#### [Provided material]
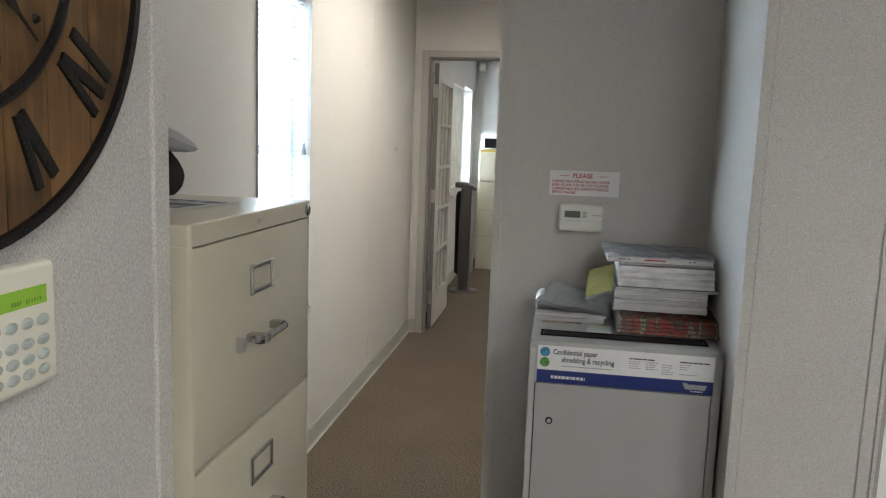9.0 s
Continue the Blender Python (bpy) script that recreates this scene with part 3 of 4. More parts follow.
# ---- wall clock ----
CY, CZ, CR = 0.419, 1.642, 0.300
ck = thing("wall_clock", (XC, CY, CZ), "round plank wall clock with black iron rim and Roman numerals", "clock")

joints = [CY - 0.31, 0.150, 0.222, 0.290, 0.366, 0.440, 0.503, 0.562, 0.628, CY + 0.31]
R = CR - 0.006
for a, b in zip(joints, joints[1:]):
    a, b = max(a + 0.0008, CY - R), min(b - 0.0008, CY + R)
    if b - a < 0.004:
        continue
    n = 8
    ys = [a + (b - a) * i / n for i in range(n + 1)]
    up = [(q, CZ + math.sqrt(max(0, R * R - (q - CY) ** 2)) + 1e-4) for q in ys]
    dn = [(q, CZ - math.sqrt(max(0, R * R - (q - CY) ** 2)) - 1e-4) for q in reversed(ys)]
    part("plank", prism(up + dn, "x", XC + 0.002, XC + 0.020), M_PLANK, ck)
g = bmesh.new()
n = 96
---
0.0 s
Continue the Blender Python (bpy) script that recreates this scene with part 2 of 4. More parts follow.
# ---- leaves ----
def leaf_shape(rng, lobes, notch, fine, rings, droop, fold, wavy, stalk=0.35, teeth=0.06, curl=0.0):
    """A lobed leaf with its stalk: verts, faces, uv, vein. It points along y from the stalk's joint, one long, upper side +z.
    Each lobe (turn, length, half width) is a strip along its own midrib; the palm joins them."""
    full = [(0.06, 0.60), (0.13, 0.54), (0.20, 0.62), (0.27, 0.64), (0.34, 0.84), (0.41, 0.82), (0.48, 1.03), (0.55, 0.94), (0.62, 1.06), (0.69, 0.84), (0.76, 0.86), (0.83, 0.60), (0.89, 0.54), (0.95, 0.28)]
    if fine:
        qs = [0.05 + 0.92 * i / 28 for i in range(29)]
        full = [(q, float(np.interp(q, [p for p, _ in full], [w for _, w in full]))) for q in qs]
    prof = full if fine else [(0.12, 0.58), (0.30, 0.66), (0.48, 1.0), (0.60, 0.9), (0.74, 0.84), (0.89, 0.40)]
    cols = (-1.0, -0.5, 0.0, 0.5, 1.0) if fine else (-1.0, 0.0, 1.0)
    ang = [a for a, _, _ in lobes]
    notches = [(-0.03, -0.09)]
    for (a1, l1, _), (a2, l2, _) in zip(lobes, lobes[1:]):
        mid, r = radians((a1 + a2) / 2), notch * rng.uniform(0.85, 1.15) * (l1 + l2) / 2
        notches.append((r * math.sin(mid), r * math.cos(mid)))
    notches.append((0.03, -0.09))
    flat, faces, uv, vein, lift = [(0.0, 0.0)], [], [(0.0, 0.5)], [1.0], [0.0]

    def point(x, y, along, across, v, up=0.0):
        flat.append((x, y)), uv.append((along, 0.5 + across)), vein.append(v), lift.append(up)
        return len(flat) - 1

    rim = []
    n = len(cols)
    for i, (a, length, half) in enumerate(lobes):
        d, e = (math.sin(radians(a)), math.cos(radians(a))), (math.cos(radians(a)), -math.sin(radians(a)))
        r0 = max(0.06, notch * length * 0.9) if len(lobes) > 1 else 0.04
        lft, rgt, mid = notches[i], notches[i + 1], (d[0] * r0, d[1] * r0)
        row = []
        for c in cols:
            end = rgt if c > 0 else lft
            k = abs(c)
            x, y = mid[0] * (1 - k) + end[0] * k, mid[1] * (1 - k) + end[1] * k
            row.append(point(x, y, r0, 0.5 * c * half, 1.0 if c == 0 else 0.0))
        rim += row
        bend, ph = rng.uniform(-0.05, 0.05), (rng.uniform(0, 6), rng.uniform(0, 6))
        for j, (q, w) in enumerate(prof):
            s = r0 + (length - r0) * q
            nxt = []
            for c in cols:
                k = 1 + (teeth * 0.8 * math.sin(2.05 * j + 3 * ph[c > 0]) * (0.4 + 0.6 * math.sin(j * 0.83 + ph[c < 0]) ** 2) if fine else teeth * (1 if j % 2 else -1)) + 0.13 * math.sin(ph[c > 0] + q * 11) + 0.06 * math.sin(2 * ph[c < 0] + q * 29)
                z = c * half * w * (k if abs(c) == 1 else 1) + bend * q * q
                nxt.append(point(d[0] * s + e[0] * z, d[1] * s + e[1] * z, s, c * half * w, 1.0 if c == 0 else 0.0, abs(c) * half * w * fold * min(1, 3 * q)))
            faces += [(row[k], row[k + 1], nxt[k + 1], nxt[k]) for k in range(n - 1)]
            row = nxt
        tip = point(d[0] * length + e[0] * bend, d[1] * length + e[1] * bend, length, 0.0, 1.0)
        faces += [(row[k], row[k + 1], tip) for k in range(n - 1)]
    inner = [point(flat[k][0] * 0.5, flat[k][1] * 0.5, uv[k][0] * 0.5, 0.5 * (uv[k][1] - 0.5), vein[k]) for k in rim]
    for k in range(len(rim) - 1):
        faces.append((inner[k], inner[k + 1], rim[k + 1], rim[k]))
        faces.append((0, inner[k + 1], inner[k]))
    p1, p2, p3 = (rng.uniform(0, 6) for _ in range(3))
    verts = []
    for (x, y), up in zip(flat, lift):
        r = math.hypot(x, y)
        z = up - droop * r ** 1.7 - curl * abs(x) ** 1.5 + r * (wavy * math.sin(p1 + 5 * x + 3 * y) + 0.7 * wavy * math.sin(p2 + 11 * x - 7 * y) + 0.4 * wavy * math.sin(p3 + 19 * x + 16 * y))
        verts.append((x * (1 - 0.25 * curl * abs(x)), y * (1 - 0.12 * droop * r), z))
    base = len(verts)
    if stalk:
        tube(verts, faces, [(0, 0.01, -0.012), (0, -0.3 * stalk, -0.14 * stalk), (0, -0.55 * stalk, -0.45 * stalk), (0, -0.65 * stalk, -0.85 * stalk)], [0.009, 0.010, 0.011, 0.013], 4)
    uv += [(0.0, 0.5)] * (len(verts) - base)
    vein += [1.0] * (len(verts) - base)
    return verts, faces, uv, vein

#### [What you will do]
Sift through the entries and copy every line with "follow".

#### [Response]
Continue the Blender Python (bpy) script that recreates this scene with part 3 of 4. More parts follow.
Continue the Blender Python (bpy) script that recreates this scene with part 2 of 4. More parts follow.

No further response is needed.